Let $(X_j)$ be a sequence of r.v. with common distributions $(f_j)$, $N$ be a r.v. having a Poisson distribution with mean $\lambda t$. Let $S_N = X_1 + \cdots + X_N$. Then, $S_N$ has the compound Poisson distribution with a generating function $e^{-\lambda t + \lambda tf(s)}$, where $f(s) = \sum f_j s^j$ (a generating function of $(f_j)$). Let this generating function be $h_t(s) = e^{-\lambda t + \lambda tf(s)}$.
(Feller Vol.1, P.289-290) A probability generating function $h$ is called infinitely divisible if for each positive integer $n$ the $n$th root $\sqrt[n]{h}$ is again a probability generating function.
This follows that if $h_{t+r}(s) = h_t(s) h_r(s)$ for some positive integer $t$ and $r$, then $\sqrt[n]{h_t(s)} = h_{t/n}(s)$, and the right side is a probability generating function. Therefore, $h_t$ is infinitely divisible.
In addition, the author says that a probability generating function, which satisfy $h_{t+r}(s) = h_t(s) h_r(s)$ must follows the compound Poisson distribution (i.e. $h_t(s) = e^{-\lambda t + \lambda tf(s)}$).
Then, I have the following theorem, which basically show that the converse is also true. I am struggling with the proof of this theorem .
(2.2) is $h_t(s) = e^{-\lambda t + \lambda tf(s)}$.
I don't particularly understand the statement highlighted with the purple line. Maybe I can express $\sqrt[n]{h(s)}$ as $- \sum_{k=0}^\infty {1/n \choose k} (1-h(s))^k$. This implies that $\sqrt[n]{h(0)} =- \sum_{k=0}^\infty {1/n \choose k} (1-h_0)^k$. But, I don't understand why $\sqrt[n]{h}$ vanishes. I am also not sure of how the author derives this convergence $\sqrt[n]{h(s)} \to 1$.
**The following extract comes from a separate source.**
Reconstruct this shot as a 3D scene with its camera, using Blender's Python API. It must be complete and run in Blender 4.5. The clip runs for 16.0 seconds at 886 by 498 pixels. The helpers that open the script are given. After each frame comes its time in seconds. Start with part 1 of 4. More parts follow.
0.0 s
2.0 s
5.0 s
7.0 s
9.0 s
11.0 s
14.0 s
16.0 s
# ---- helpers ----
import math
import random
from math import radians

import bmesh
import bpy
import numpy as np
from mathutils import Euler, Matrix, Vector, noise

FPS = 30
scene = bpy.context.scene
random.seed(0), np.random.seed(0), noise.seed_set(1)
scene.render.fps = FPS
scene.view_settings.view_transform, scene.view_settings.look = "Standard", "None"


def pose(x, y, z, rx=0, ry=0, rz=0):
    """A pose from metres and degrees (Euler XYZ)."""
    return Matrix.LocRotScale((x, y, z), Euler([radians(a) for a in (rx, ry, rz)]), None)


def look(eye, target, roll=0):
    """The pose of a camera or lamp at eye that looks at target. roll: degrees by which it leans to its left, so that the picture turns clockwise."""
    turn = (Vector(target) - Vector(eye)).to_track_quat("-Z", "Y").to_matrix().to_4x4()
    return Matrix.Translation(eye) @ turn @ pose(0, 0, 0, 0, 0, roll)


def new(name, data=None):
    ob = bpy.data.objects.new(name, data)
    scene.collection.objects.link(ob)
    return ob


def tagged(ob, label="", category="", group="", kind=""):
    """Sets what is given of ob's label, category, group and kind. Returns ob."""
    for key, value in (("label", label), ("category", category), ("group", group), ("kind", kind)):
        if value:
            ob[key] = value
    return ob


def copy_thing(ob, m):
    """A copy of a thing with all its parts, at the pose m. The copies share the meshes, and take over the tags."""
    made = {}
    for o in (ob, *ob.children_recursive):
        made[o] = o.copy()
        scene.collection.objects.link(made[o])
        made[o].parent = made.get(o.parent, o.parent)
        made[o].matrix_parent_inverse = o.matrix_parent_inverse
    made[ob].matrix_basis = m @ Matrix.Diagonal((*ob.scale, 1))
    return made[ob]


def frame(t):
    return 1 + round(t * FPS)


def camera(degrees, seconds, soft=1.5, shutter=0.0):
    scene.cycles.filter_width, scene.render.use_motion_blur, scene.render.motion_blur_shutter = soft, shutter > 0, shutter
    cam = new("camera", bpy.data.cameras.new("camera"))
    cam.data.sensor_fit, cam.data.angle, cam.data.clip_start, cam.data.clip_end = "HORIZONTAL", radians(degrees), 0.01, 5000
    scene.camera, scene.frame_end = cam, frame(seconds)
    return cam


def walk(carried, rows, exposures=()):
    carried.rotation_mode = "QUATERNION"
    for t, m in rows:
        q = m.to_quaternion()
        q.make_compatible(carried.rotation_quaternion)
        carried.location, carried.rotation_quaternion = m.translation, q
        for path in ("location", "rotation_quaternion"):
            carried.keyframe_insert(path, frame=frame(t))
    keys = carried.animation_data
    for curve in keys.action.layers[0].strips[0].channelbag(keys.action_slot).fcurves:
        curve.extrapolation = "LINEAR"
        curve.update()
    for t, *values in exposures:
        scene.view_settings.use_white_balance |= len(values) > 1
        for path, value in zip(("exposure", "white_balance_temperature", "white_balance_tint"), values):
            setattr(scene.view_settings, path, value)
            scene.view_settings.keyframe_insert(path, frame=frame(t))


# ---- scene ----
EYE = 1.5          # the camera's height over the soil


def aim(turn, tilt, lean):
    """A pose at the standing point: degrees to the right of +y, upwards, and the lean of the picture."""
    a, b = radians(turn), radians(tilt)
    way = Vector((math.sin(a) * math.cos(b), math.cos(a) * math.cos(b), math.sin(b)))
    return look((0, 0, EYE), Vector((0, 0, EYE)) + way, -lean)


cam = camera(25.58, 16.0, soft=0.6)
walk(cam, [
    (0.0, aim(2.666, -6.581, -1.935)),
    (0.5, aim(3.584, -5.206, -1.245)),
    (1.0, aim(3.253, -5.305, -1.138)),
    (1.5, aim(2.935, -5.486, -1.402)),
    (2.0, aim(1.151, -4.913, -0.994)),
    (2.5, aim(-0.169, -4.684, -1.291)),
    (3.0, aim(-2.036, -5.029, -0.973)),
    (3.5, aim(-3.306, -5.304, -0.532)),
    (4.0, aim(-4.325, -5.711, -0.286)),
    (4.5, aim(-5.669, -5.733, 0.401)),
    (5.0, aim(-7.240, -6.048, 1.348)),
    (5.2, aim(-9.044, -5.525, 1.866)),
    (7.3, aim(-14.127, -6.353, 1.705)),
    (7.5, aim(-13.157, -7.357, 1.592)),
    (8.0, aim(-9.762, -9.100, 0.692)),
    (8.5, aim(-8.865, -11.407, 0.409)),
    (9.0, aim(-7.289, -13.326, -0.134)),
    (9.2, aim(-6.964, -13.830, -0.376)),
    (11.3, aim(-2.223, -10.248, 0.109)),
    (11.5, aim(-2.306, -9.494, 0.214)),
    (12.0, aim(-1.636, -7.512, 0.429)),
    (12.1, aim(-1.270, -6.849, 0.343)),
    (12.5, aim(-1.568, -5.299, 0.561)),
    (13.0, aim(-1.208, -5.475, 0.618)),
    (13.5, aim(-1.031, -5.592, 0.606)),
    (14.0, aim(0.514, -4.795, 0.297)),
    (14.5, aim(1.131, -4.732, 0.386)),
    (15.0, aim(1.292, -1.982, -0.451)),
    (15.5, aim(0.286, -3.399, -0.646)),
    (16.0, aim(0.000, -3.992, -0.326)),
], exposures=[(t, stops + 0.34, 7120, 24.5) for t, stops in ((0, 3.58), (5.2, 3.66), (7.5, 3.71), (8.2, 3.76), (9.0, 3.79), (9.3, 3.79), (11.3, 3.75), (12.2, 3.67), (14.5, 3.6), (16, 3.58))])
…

I would greatly appreciate if you elaborate the proof. Let me know if you need more context.
Best Answer
I will write $p_{n,k}$ for the coefficient of $s^k$ in $\sqrt[n]{h(s)}$, that is $$\sqrt[n]{h(s)} = \sum_{k=0}^\infty p_{n,k} s^k.$$ Suppose that $h_0 = 0$. Then, since $h_0 = \left(\sqrt[n]{h(0)}\right)^n = p_{n,0}^n$, we would have $p_{n,0} = 0$. This is what Feller means by "the absolute term in the power series for $\sqrt[n]{h}$ would vanish". Then $$\sqrt[n]{h(s)} = p_{n,1}s + \sum_{k=2}^\infty p_{n,k}s^k,$$ and this would imply that $$h(s) = \left( p_{n,1}s + \sum_{k=2}^\infty p_{n,k}s^k\right)^n = p_{n,1}^n s^n + \cdots.$$ In other words, $h_0 = h_1 = \ldots = h_{n-1} = 0$. Since $n$ is arbitrary, we would then have $h_k = 0$ for every $k \geq 0$ which is obviously impossible as $h$ is a PGF. Thus $h_0 >0$.
From this, since $\sqrt[n]{h}$ is nondecreasing, we can deduce that for every $s \in [0,1]$ $$\sqrt[n]{h_0} \leq \sqrt[n]{h(s)} \leq \sqrt[n]{h(1)} = 1.$$ Letting $n \to \infty$, this yields $\sqrt[n]{h(s)} \to 1$.